Exercise requirements:
Copy all of the material word for word, except for the pictures.
------------------------------------------------
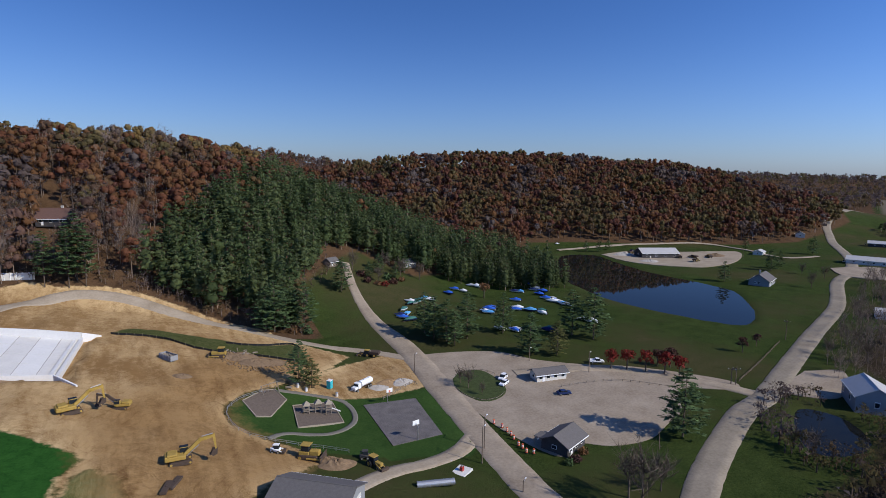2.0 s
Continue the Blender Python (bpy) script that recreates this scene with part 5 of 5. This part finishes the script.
for n, (x, y, s) in enumerate(((118, 284, 0.5), (127, 291, 0.62), (136, 287, 0.45), (146, 296, 0.6))):
    tree(FULL_PINES, n, x, y, s, NEEDLES, "pine_tree", "young green pine beside the cabins", group="pines by the cabins")
for n, (x, y, s) in enumerate(((122, 279, 0.8), (141, 291, 0.9), (111, 291, 0.9), (152, 287, 0.8), (132, 296, 1.0))):
    tree(WINTER_TREES, n, x, y, s, TAN_LEAF, "bare_tree", "leafless grey tree beside the cabins", group="bare trees")
for n, (x, y, s) in enumerate(((124, 275, 1.3), (131, 279, 1.5), (138, 283, 1.2))):
    tree(SHRUBS, n, x, y, s, (RED_LEAF, PLUM_LEAF, TAN_LEAF)[n], "shrub", "dense reddish shrub beside the lane", "shrub", "shrubs")
DARK_CLUMP = [(168, 292), (196, 268), (222, 250), (244, 256), (258, 300), (262, 352), (236, 340), (200, 326), (178, 308)]
p = scatter(DARK_CLUMP, 6.4, 111)
woodland("pine_wood", PINES, p, mixed(p, [(GREEN * 0.8, 1.0)], 112), 113, "dark pine grove beside the pond", (0.65, 0.9))
p = scatter([(58, 222), (66, 218), (78, 262), (104, 296), (96, 302), (70, 270)], 4.0, 114)
woodland("brush", BRUSH, p, mixed(p, [(AUTUMN[4:], 0.5), (GREY, 0.5)], 115), 116, "brown brush along the pine wood edge", (0.4, 0.9))
p = scatter([(60, 224), (40, 238), (20, 252), (2, 266), (-18, 274), (-40, 272), (-40, 280), (-16, 284), (6, 276), (26, 260), (44, 246), (64, 232)], 3.2, 117)
woodland("brush", BRUSH, p, mixed(p, [(AUTUMN[4:], 0.6), (GREY, 0.4)], 118), 119, "bare brown brush at the foot of the wood", (0.4, 1.0))
p = scatter([(-150, 276), (-120, 282), (-80, 284), (-40, 282), (4, 276), (10, 330), (-60, 330), (-150, 320)], 7, 120)
woodland("woodland", BARES, p, mixed(p, [(GREY, 1.0)], 121), 122, "tall pale bare trunks behind the houses", (0.7, 1.1))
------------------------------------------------
Full output:
2.0 s
Continue the Blender Python (bpy) script that recreates this scene with part 5 of 5. This part finishes the script.
for n, (x, y, s) in enumerate(((118, 284, 0.5), (127, 291, 0.62), (136, 287, 0.45), (146, 296, 0.6))):
    tree(FULL_PINES, n, x, y, s, NEEDLES, "pine_tree", "young green pine beside the cabins", group="pines by the cabins")
for n, (x, y, s) in enumerate(((122, 279, 0.8), (141, 291, 0.9), (111, 291, 0.9), (152, 287, 0.8), (132, 296, 1.0))):
    tree(WINTER_TREES, n, x, y, s, TAN_LEAF, "bare_tree", "leafless grey tree beside the cabins", group="bare trees")
for n, (x, y, s) in enumerate(((124, 275, 1.3), (131, 279, 1.5), (138, 283, 1.2))):
    tree(SHRUBS, n, x, y, s, (RED_LEAF, PLUM_LEAF, TAN_LEAF)[n], "shrub", "dense reddish shrub beside the lane", "shrub", "shrubs")
DARK_CLUMP = [(168, 292), (196, 268), (222, 250), (244, 256), (258, 300), (262, 352), (236, 340), (200, 326), (178, 308)]
p = scatter(DARK_CLUMP, 6.4, 111)
woodland("pine_wood", PINES, p, mixed(p, [(GREEN * 0.8, 1.0)], 112), 113, "dark pine grove beside the pond", (0.65, 0.9))
p = scatter([(58, 222), (66, 218), (78, 262), (104, 296), (96, 302), (70, 270)], 4.0, 114)
woodland("brush", BRUSH, p, mixed(p, [(AUTUMN[4:], 0.5), (GREY, 0.5)], 115), 116, "brown brush along the pine wood edge", (0.4, 0.9))
p = scatter([(60, 224), (40, 238), (20, 252), (2, 266), (-18, 274), (-40, 272), (-40, 280), (-16, 284), (6, 276), (26, 260), (44, 246), (64, 232)], 3.2, 117)
woodland("brush", BRUSH, p, mixed(p, [(AUTUMN[4:], 0.6), (GREY, 0.4)], 118), 119, "bare brown brush at the foot of the wood", (0.4, 1.0))
p = scatter([(-150, 276), (-120, 282), (-80, 284), (-40, 282), (4, 276), (10, 330), (-60, 330), (-150, 320)], 7, 120)
woodland("woodland", BARES, p, mixed(p, [(GREY, 1.0)], 121), 122, "tall pale bare trunks behind the houses", (0.7, 1.1))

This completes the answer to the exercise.